To travel by U-bahn is to be deceived. Overground, Berlin sprawls.
I had promised the boys the day to do as they pleased, including to sleep in as long as they wanted. They took me at my word, and we slobbed about until after 11am, Seb and I making it all the way across the street to achieve breakfast, Raf content to lie in and be fed on our return. We all deserve breakfast in bed occasionally.
Eventually, we were off to the Mall of Berlin, solely because it advertised a spiral slide that ran two floors from top to bottom. We got there and I had currywurst, because this is Berlin. The boys slid. Once. Bored with that, let’s go. Where? No idea, Dad.
OK, so back in the driver’s seat, I took us to Alexanderplatz and the television tower. An hour wait, but this is Germany, where you wait by taking a number – none of this tedious standing in line – so we went and had ice cream, and then went back, and up, and took photos. My strongest impression? The Tiergarten is bloody huge. Due to the weather, we’ve still never set foot in it.
Down again and I dragged us one bus stop, in the suddenly soaking rain, so I could take a photo of Marx and Engels, presumably (like the tower) residues of the former communist state. To do so, we ducked under a bridge, walking by a group of men who sleep there, shouting at each other (and us, for all I know), men old enough – if they were locals – to remember communism, and with no reason to think terribly much of the system that replaced it.
The number 100 bus down Unter den Linden which I wanted to take was, according to its electronic bus stop, “delayed due to demonstration”. Whatever it was, it didn’t make the BBC News website, so I assume Chancellor Merkel’s government is in no imminent danger. To my surprise, the boys decided that they wanted to go into the museum that is the nascent Humboldt Forum, the institution that is to occupy the revivified Stadtschloss. The “museum” is one room dedicated to the process of rebuilding the palace, which contains a paper model of the area surrounding it as it appeared in 1900. The model curiously includes buildings, parks, fountains, even horses, carts and a handful of motorised vehicles, but absolutely no people who might be horrified to be informed of what the terrible twentieth century would bring to their city, or to live in some magically resurrected Belle Epoque when the work is complete. Here, perhaps, is what the city planners are trying to achieve by recreating an imperial building that was destroyed decades ago in a democracy that cannot house its people – a Berlin as it would have been, had its fortunes not included defeat, devastation, era-defining evil and deadening tyranny. A Berlin as it Should Have Been. If so, they will fail. And should fail. All the ghosts, all the people impoverished in the name of solidarity enforced at gunpoint, all those still living under bridges in one of the richest countries in the world, will defeat them. Sticking Mickey Mouse ears on history and declaring the past over and safe is dangerous nonsense, as I thought Germans, of all people, knew very well.

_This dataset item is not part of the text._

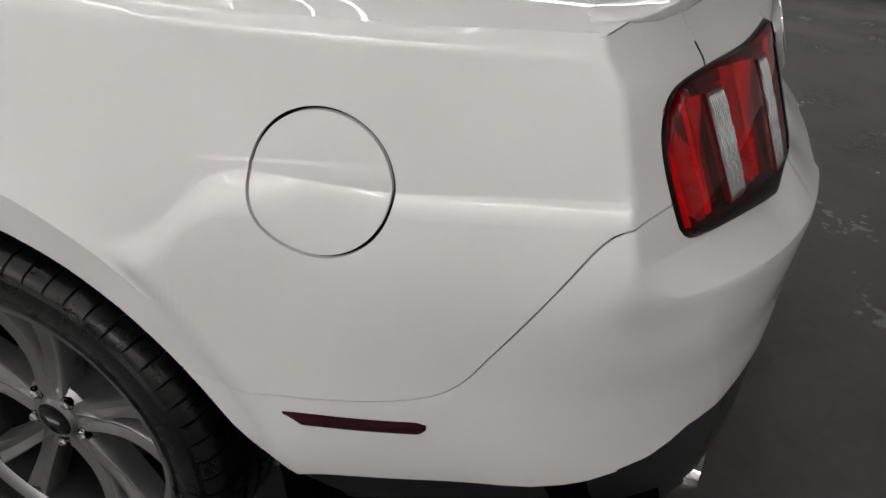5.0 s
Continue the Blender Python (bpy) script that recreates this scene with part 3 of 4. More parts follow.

With no buses, I asked the boys to walk down Unter den Linden to the Brandenburger Tor. It should have been a stirring walk. Instead, it is a building site, the Champs-Élysées with the plumbers in and bits of the dishwasher all over the carpet. We got to the gate, photoed, turned the corner to see the Bundestag (all flags at half-staff, presumably for Helmut Kohl’s funeral) and caught a bus. To see a bit of the city, I went further than we needed to, all the way to the Zoo, taking us, without realising it, back to the U-bahn stop where we first surfaced in Berlin three days ago. And now, at last, I saw the other Berlin – the pristine streets, the shopping district, the first world capital of an economic power that I had subconsciously been expecting this whole time. I had seen it, of course, in the mall this morning, but in one isolated spot it made no impression. Here we drove though West Berlin, every bit deserving of the capital letters, five kilometres and many euros away from the bridge under which we had walked to meet the author of Capital. The Brandenburg Gate, the Tiergarten and the whole length of Unter den Linden now seemed less a cultural precinct than a cordon sanitaire. There is still a wall, but now it’s built with money, not concrete.
All foolish maunderings of a naïve and ignorant foreigner, no doubt. But if I’m right, I finally understand why this city gives me a sense, now and then, of what tastes a bit like righteous anger. Why I learn of a sit in by leftists over a building lease that needs hundreds of police to break up. Why I should not in the least be surprised to learn, a year or a decade from now, that Berlin has spawned more serious political violence, or transgressive and transformative art, or just possibly both.